Finally, during a mid-March week, the conflict of Western Sahara was revealed to college students and faculty in New England as an issue of global significance.
Western Sahara Awareness Week introduced the Western Sahara to Mount Holyoke College, South Hadley, USA, by bringing two speakers, film director Carlos Gonzalez and professor of politics at the University of San Francisco Stephen Zunes, to discuss the neglect and importance of the country’s status. Three a capella groups, all from separate colleges, gave a benefit concert for Saharawi solidarity. The events took place on three successive days, between March 9 and 11.
Filmmaker Carlos Gonzalez, who had travelled to the college from Los Angeles, California, spoke about his journey to the occupied territories, where he filmed victims of abuse, beatings and torture, by Moroccan police of Saharawi students of all ages.
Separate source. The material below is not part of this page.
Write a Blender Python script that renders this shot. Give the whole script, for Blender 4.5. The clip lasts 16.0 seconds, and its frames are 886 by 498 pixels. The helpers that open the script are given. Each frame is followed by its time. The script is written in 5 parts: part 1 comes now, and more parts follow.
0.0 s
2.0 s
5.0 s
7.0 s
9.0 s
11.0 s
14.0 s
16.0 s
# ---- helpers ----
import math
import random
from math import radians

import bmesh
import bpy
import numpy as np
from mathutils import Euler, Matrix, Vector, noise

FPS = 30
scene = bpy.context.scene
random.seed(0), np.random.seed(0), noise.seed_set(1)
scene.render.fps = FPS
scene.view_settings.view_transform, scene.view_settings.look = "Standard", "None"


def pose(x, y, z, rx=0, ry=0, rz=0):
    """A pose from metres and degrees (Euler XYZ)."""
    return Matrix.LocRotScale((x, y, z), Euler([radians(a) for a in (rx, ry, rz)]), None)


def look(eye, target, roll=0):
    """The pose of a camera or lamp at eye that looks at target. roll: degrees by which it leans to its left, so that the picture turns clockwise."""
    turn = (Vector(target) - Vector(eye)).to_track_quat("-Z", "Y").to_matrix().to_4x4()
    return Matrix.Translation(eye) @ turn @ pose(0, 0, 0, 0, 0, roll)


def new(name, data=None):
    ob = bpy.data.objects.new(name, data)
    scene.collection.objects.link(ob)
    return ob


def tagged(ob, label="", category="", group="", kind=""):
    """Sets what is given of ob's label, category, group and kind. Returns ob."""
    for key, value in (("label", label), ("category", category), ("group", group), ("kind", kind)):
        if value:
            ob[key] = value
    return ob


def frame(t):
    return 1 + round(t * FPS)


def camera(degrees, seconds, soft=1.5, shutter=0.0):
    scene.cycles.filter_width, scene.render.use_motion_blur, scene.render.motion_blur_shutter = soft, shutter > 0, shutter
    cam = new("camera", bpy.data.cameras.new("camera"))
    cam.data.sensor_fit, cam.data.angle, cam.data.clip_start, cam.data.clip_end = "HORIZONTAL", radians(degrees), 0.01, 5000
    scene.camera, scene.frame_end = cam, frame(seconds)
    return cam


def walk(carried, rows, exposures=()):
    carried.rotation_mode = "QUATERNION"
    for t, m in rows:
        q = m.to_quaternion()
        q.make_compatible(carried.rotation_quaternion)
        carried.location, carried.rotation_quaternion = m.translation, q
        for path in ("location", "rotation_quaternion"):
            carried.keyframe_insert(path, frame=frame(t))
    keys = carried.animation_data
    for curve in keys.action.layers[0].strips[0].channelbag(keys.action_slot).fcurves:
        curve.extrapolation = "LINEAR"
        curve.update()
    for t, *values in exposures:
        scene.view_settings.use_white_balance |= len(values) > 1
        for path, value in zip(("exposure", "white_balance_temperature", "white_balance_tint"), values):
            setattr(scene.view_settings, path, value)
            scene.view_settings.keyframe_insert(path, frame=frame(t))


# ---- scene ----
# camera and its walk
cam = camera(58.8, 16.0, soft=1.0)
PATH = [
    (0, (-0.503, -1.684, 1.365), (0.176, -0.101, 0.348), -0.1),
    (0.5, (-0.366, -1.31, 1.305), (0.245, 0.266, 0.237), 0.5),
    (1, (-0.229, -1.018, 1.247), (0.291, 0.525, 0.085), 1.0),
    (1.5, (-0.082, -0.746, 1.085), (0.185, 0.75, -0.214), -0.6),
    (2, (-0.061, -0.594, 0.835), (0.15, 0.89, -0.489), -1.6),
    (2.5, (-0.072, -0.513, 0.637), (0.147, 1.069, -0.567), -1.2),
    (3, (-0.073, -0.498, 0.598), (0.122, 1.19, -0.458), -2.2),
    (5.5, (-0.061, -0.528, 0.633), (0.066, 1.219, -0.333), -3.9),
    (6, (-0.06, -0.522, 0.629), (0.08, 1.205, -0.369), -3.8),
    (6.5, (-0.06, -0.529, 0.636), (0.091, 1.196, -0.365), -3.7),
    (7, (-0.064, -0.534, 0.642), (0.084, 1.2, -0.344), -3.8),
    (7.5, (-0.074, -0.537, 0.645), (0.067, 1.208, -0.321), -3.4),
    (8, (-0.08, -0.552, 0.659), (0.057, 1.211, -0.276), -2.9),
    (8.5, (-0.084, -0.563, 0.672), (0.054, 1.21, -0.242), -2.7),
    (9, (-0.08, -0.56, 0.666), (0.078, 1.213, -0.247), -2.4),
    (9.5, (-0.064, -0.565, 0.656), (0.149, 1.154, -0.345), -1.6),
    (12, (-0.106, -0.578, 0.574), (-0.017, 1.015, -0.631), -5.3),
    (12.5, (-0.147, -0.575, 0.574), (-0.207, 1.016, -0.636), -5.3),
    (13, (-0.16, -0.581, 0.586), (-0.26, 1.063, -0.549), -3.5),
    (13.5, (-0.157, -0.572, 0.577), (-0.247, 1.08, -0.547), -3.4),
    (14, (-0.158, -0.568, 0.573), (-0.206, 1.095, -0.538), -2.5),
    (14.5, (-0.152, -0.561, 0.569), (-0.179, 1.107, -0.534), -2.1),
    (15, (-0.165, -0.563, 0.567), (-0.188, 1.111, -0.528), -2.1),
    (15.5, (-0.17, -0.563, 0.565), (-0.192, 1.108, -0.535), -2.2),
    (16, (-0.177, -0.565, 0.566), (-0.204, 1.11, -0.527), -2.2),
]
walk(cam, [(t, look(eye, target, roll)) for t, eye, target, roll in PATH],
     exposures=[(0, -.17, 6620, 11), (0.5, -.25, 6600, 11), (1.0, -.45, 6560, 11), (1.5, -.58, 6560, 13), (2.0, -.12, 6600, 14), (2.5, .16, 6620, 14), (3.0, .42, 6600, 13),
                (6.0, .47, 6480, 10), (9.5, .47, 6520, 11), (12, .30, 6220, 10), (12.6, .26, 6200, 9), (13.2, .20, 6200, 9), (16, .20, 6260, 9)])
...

See his film here.
Gonzalez believes that because there is no death toll in Western Sahara, but rather continued abuse and oppression, the conflict does not get international media attention. While in the occupied territories, Gonzalez was detained and expelled by the Moroccan police, and accused of being a “Venezuelan spy.”
Also a visitor to the refugee camps in Southwest Algeria, Gonzalez talked about these places to which at least 200,000 Saharawi refugees are displaced as a “hell on earth,” mentioning the nickname “the devil’s garden.”
Stephen Zunes, who flew in from San Francisco, California, for the next day’s lecture “The Other Occupation: The Struggle Over Western Sahara,” spoke during his lecture about the crucial necessity that the international community recognize Western Sahara’s right to independence.
If the UN fails to pass the referendum, he said, it would be the first time in the history of the UN that a country successfully accomplishes its goals of military expansion. This is not only a dangerous precedent and enabling factor for Western-sanctioned dictatorships; it also totally contradicts the principles of self-determination enshrined in the UN, and threatens the very foundation of the UN global system which was to prevent another unchecked power such as WWII Germany from arising.
Dr. Zunes also suggested that any college campaign to divest from the Israeli occupation of Palestine (in February this year Hampshire College, neighboring Mt. Holyoke, became the first U.S. College to divest from the occupation), would strongly benefit from a campaign to divest from Moroccan occupation likewise, to emphasize the illegality of any occupation and to draw attention to international law that has been violated in Western Sahara same as in Palestine.
On day three, Wednesday, three a capella groups performed at the campus center in a benefit concert for Saharawi Solidarity, as a fundraising effort to build a library in the Algerian refugee camps. Two of the groups came from neighboring colleges.
At the concert, the Sahrawi student Senia Bachir-Abderahman, born in one of the refugee camps, introduced Western Sahara’s devastating situation, her own plight for her people, and a library project in the refugee camps she has embarked upon.
The library will hopefully support the Sahrawis knowledge of English language, and reinforce the Saharawi refugees with the understanding that they have an inaliable right to self-determination, which includes a right to return to their original home. Since 2006 Bachir-Abderahman has spoken annually at the U.N. General Assembly. As a high school student, she campaigned and raised awareness about her country in Norway and set up phone networks in the camps.
Since 1975, three quarters of the territory of Western Sahara has been occupied by Morocco. A majority of the population is still living in refugee camps in Algeria. Those who remained in their homeland are subjected to serious harassment from the Moroccan occupiers. For more than 40 years the Sahrawis have been waiting for the fullfilment of their legitimate right to self-determination.